What's an even bigger pain and the biggest problem I have with Grown Ups is in the bonus material. Whenever you get old friends around a common area together, the impulse to make fun of one another is irresistible, and these guys do it in spades. The sad part is they don't do it here, and they sure didn't do it in their summer of media oversaturation. A ton of people decided they had to go see it in the theaters. Congratulations world, Messrs. Sandler, James, Rock, Spade and Schneider will show up on every television channel again in the near future.
The Blu-ray Disc:
Grown Ups comes to home theater audiences in an AVC-encoded 1.85:1 high definition widescreen presentation that's a straightforward presentation of the many times I saw clips of the film on television. Flesh tones are reproduced well and look natural without any red or orange push, background image detail isn't too bad, but foreground detail is lacking. And what's with pushing more lights into daytime shots? Let them be, man. All in all the film looks good on Blu-ray, but I wouldn't call it an award winner anytime soon.
The film's DTS-HD Master Audio 5.1 lossless track didn't work and play well on my Oppo unit (a cautious note for owners), as it blared the soundtrack and then put out sporadic bouts of static. But on my other player, it worked fine. Dialogue is consistent and balanced in the front channels and is replicated accurately and any thuds or crashes tend to bring a bit of low-end power to them.
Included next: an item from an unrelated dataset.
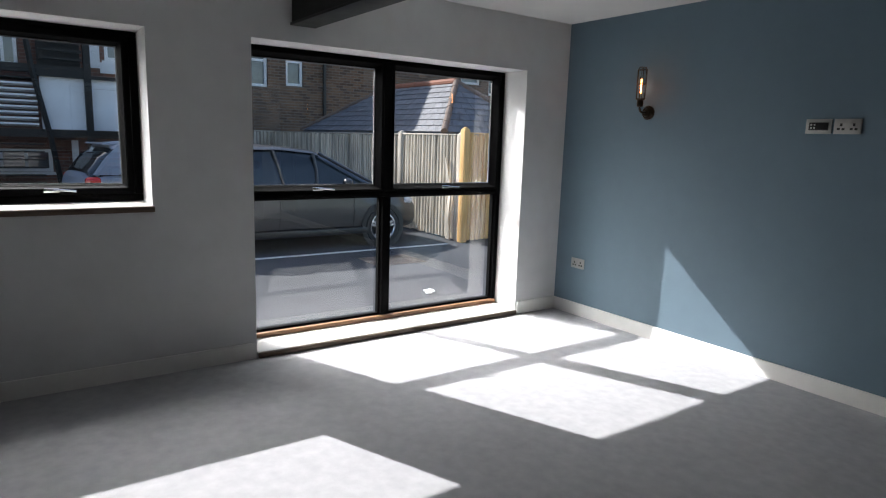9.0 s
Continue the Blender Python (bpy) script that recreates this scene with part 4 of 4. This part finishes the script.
def car(label, place, turn, colour):
    """A small hatchback, 4 m long; its own axes: x forward from the tail, y across, z up from the road."""
    c = thing("car", place, label, "car", "parked cars", turn=turn)
    body = []
    for x, w, zl, zb, zd in ((0.0, 0.62, 0.42, 0.78, 0.86), (0.06, 0.76, 0.34, 0.86, 0.93), (0.3, 0.84, 0.26, 0.9, 0.96), (0.9, 0.865, 0.24, 0.92, 0.96), (1.8, 0.87, 0.24, 0.91, 0.94), (2.6, 0.865, 0.24, 0.89, 0.94), (3.0, 0.855, 0.24, 0.87, 0.95), (3.4, 0.84, 0.25, 0.8, 0.88), (3.75, 0.79, 0.26, 0.7, 0.78), (3.93, 0.68, 0.28, 0.6, 0.68), (4.0, 0.5, 0.32, 0.52, 0.58)):
        half = [(w * 0.9, zl), (w * 0.985, zl + 0.08), (w, zl + (zb - zl) * 0.45), (w * 0.985, zl + (zb - zl) * 0.62), (w * 0.975, zb - 0.04), (w * 0.93, zb + 0.01), (w * 0.6, zd), (w * 0.2, zd + 0.008)]
        body.append([(x, y, z) for y, z in half] + [(x, -y, z) for y, z in half[::-1]])
    part("body", loft(bmesh.new(), body), colour, c, local=True)
    cab = []
    for x, wb, wr, zr in ((0.12, 0.72, 0.6, 0.98), (0.28, 0.78, 0.6, 1.2), (0.55, 0.8, 0.6, 1.38), (1.1, 0.82, 0.62, 1.43), (1.7, 0.82, 0.62, 1.44), (2.2, 0.815, 0.6, 1.4), (2.6, 0.8, 0.6, 1.24), (2.95, 0.78, 0.62, 1.05), (3.12, 0.74, 0.6, 0.95)):
        zb = 0.9
        half = [(wb, zb), (wb * 0.6 + wr * 0.4, zb + (zr - zb) * 0.5), (wr * 1.06, zr - (zr - zb) * 0.12), (wr * 0.9, zr), (wr * 0.4, zr + 0.012)]
        cab.append([(x, y, z) for y, z in half] + [(x, -y, z) for y, z in half[::-1]])
    part("greenhouse", loft(bmesh.new(), cab), CARGLASS, c, "dark tinted glass", local=True)
    roof = []
    for x, w, z in ((0.47, 0.63, 1.345), (0.5, 0.635, 1.362), (0.6, 0.635, 1.392), (1.1, 0.652, 1.437), (1.7, 0.652, 1.447), (2.2, 0.63, 1.405), (2.32, 0.61, 1.368)):
        half = [(w, z - 0.035), (w * 0.9, z + 0.006), (w * 0.4, z + 0.02)]
        roof.append([(x, y, z2) for y, z2 in half] + [(x, -y, z2) for y, z2 in half[::-1]])
    part("roof", loft(bmesh.new(), roof), colour, c, local=True)
    for s in (-1, 1):
        for pts in (((0.2, 0.77, 0.92), (0.42, 0.72, 1.16), (0.62, 0.652, 1.37)), ((2.28, 0.64, 1.38), (2.66, 0.7, 1.18), (3.1, 0.765, 0.95)), ((1.72, 0.83, 0.9), (1.66, 0.74, 1.2), (1.6, 0.665, 1.41)), ((2.2, 0.82, 0.9), (2.22, 0.75, 1.12), (2.2, 0.66, 1.37))):
            part("pillar", tube(bmesh.new(), [(x, s * y, z) for x, y, z in pts], 0.033 if pts[0][0] < 1 else 0.022), colour, c, local=True)
        q = bmesh.new()
        pts = [(0.16, 0.775, 0.93), (0.98, 0.84, 0.915), (0.9, 0.76, 1.16), (0.84, 0.68, 1.39), (0.56, 0.665, 1.385), (0.34, 0.73, 1.17)]
        A = [q.verts.new((x, s * (y + 0.012), z)) for x, y, z in pts]
        B = [q.verts.new((x, s * (y - 0.03), z)) for x, y, z in pts]
        q.faces.new(A)
        q.faces.new(B[::-1])
        for i in range(6):
            q.faces.new((A[i], A[(i + 1) % 6], B[(i + 1) % 6], B[i]))
        part("quarter_panel", q, colour, c, local=True)
        part("window_trim", tube(bmesh.new(), [(0.5, s * 0.835, 0.925), (1.7, s * 0.845, 0.92), (2.95, s * 0.825, 0.905)], 0.012), DARKP, c, local=True)
        part("side_sill", boxed(0.85, 3.0, s * 0.86 - 0.02, s * 0.86 + 0.02, 0.2, 0.3, bevel=0.015), DARKP, c, local=True)
        for x in (1.62, 2.75, 0.8):
            part("door_seam", tube(bmesh.new(), [(x, s * 0.862, 0.32), (x + 0.02, s * 0.872, 0.55), (x + 0.02, s * 0.858, 0.72), (x - 0.01, s * 0.846, 0.88)], 0.0045, seg=5), DARKP, c, local=True)
        for x in (0.95, 1.85):
            part("door_handle", boxed(x, x + 0.18, s * 0.862 - 0.018, s * 0.862 + 0.018, 0.76, 0.79, bevel=0.01), colour, c, local=True)
        m = bmesh.new()
        bmesh.ops.create_uvsphere(m, u_segments=14, v_segments=10, radius=1, matrix=Matrix.Translation((2.62, s * 0.94, 0.97)) @ Matrix.Diagonal((0.07, 0.1, 0.065, 1)))
        part("door_mirror", m, colour, c, local=True)
        m = bmesh.new()
        bmesh.ops.create_uvsphere(m, u_segments=16, v_segments=10, radius=1, matrix=Matrix.Translation((3.7, s * 0.63, 0.66)) @ Matrix.Diagonal((0.2, 0.16, 0.08, 1)))
        part("headlight", m, CLEARLENS, c, local=True)
        m = boxed(0.05, 0.27, s * 0.755 - 0.075, s * 0.755 + 0.075, 0.68, 0.9, bevel=0.06, seg=4)
        part("tail_light", m, REDLENS, c, local=True)
        for x in (0.68, 3.25):
            part("wheel_arch", lathe(bmesh.new(), [(0.35, -0.03), (0.36, 0.012), (0.29, 0.013), (0.28, -0.03)], Matrix.Translation((x, s * 0.858, 0.3)) @ pose(0, 0, 0, -90 * s), seg=32, ring=True), DARKP, c, local=True)
            m = Matrix.Translation((x, s * 0.865, 0.29)) @ pose(0, 0, 0, -90 * s)
            w = part("wheel", lathe(bmesh.new(), [(0.19, -0.18), (0.27, -0.18), (0.29, -0.15), (0.29, -0.03), (0.275, 0.01), (0.215, 0.012), (0.205, 0.0), (0.205, -0.06), (0.02, -0.06)], m, seg=36), TYRE, c, "black tyre", local=True)
            part("rim", lathe(bmesh.new(), [(0.2, -0.01), (0.212, 0.014), (0.2, 0.016), (0.19, 0.0)], m, seg=36, ring=True), ALLOY, w, local=True)
            part("hub", lathe(bmesh.new(), [(0.05, -0.06), (0.045, 0.0), (0.03, 0.006)], m, seg=16), ALLOY, w, local=True)
            for k in range(5):
                b = prism(bmesh.new(), [(0.03, -0.028), (0.2, -0.045), (0.2, -0.008), (0.04, 0.0), (0.2, 0.008), (0.2, 0.045), (0.03, 0.028)], 2, -0.03, 0.004)
                b.transform(m @ Matrix.Rotation(k * math.tau / 5 + 0.3, 4, "Z"))
                part("spoke", b, ALLOY, w, "bright twin alloy spoke", local=True, smooth=False)
    part("roof_spoiler", boxed(0.36, 0.62, -0.56, 0.56, 1.372, 1.4, bevel=0.012), colour, c, local=True)
    part("number_plate", boxed(-0.012, 0.01, -0.26, 0.26, 0.52, 0.63), UPVC, c, local=True)
    return c


car("dark grey hatchback parked in a marked bay", (-5.25, -2.56, GZ), 90, paint("dark_grey_car_paint", (0.04, 0.037, 0.036)))
car("pale blue-silver hatchback parked behind", (-7.6, -3.17, GZ), 97, paint("silver_car_paint", (0.2, 0.23, 0.28)))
The great outdoors sounds immersive when required, with environmental effects clear and well placed. It's not a sonic dynamo, but does what's expected of it.
Things start with a commentary by Dugan that has a fair share of recollection about the production. It also includes a mix of anecdotal stories about the stars and specific production information. For those of you left that are fans of the film, you'll probably enjoy it. Ten outtakes/deleted scenes are up next (10:15), and they include some bloopers of Randolph, while Sandler tries to shoot a basketball blindfolded. The deleted scenes don't really add anything to the feature, for what it's worth. "Laughing Is Contagious" (4:08) has some in between take jabs and puns that appear to be woven into an EPK of sorts talking about the film, though they're mildly boring. The gag reel (3:49) includes none, while the "Riff O' Rama" (4:37) has the alternate lines and jokes between the actors that are funnier than the film itself. Schneider gets the most benefit in this area. "Dennis Dugan: Hands on Director" (4:38) shows Dugan bouncing around the set, along with what the actors think of him.
Next is "The Lost Takes of Norm MacDonald (6:46), where the underappreciated (and supremely awesome) comic shares his thoughts on the film and we see some of his scenes in it. "The Cast of Grown Ups" (7:08) is where the cast shares their opinions about one another, and Dugan chips in with his two cents as well. There's also some more bloopers and alternate lines here. "Busey and the Monkey" (3:24) is an apparent abandoned scene with a monkey and, well, Gary Busey. The movie also has the "MovieIQ" subtitled function as most current Sony titles do, and there's a second disc that includes a standard definition copy of the film along with a digital copy for download and consumption.
To put it bluntly, even with Rob Schneider and Kevin James in it, Grown Ups could have been much funnier and was apparently a far more enjoyable project in intentions. When executed things just go to pot, with a story that loses its focus and tries to balance stupid laughs at the same time, which isn't a good combination for anyone. Technically, it's not spectacular though from an extras perspective at least there's some genuine laughing here, but don't waste your time.